Steve Percy, of the People’s Parking Protest, said: “When the council took over and started putting in the new zones, schemes like this were forced upon people.
“They do one area and then another area and it becomes self-perpetuating then. It creates a cycle; everywhere is a concrete jungle of parking. This area is just one more.”
Mr Percy said residents should be aware that having a parking permit doesn’t necessarily guarantee a parking space.
He added: “It depends how many places will be available. They need to really consider it. At the end of the day, there’s nothing worse than having a parking permit, you come home and there’s no parking space.”
Ian Davey, chairman of the transport committee for Brighton and Hove City Council, said the consultation for controlled parking zones in the two areas was a response to requests from local residents, many of whom have been campaigning for years to be included in the scheme.

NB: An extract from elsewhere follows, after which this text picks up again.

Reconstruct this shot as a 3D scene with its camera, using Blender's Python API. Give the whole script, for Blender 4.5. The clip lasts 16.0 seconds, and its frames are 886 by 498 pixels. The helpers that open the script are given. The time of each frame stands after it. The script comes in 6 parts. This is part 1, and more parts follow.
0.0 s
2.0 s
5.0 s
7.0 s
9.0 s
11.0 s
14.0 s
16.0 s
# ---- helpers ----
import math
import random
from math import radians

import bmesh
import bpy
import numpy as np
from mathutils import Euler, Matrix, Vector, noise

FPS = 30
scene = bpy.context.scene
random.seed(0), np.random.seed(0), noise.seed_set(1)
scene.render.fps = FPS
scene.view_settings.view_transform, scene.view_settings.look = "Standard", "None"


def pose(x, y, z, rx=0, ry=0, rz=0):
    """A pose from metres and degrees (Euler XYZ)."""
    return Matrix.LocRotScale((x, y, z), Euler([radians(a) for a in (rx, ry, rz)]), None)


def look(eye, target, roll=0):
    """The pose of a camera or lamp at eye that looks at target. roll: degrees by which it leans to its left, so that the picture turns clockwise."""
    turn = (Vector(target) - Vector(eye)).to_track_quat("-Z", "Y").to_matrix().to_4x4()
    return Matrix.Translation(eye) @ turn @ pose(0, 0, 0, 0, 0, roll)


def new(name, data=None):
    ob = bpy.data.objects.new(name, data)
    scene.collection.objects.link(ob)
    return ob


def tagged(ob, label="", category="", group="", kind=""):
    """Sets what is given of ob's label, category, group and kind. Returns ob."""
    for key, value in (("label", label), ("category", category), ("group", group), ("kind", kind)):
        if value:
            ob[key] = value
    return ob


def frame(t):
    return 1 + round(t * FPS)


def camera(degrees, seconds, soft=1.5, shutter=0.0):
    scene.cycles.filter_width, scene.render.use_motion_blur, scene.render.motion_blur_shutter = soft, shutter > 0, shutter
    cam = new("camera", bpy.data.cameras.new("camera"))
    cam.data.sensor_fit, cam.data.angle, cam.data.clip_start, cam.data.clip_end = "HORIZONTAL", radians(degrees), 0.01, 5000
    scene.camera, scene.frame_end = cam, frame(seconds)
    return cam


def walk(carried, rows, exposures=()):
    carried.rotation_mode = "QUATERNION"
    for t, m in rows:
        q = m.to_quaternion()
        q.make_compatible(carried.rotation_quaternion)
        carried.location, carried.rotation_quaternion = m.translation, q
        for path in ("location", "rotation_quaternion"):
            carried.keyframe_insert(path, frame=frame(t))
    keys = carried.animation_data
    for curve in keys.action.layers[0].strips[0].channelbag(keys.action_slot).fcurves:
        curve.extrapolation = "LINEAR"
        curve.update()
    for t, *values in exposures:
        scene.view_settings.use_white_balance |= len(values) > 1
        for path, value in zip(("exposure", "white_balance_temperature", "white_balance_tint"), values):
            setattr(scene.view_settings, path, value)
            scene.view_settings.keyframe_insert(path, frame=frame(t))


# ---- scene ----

He added: “Experience in other areas, particularly south of London Road Station, show how popular these schemes are with local residents and how they can transform the area for the better.
“The only areas that have waiting list for permits are zone Y and Z in the city centre. Further away from the city centre the demand for permits decreases. In the area south of London Road, the availability of permits and spaces is more than sufficient to meet local demand.”
An exhibition of the proposals will be held at Stanford Avenue Methodist Church on October 25 between 1.30pm and 5.30pm and on October 26 between 3.30pm and 7.30pm. Residents will be able to scrutinise preliminary designs and put their questions to council officers.
An unstaffed exhibition will be held on the ground floor of Hove Town Hall from October 1 to October 31, between 9am and 5pm.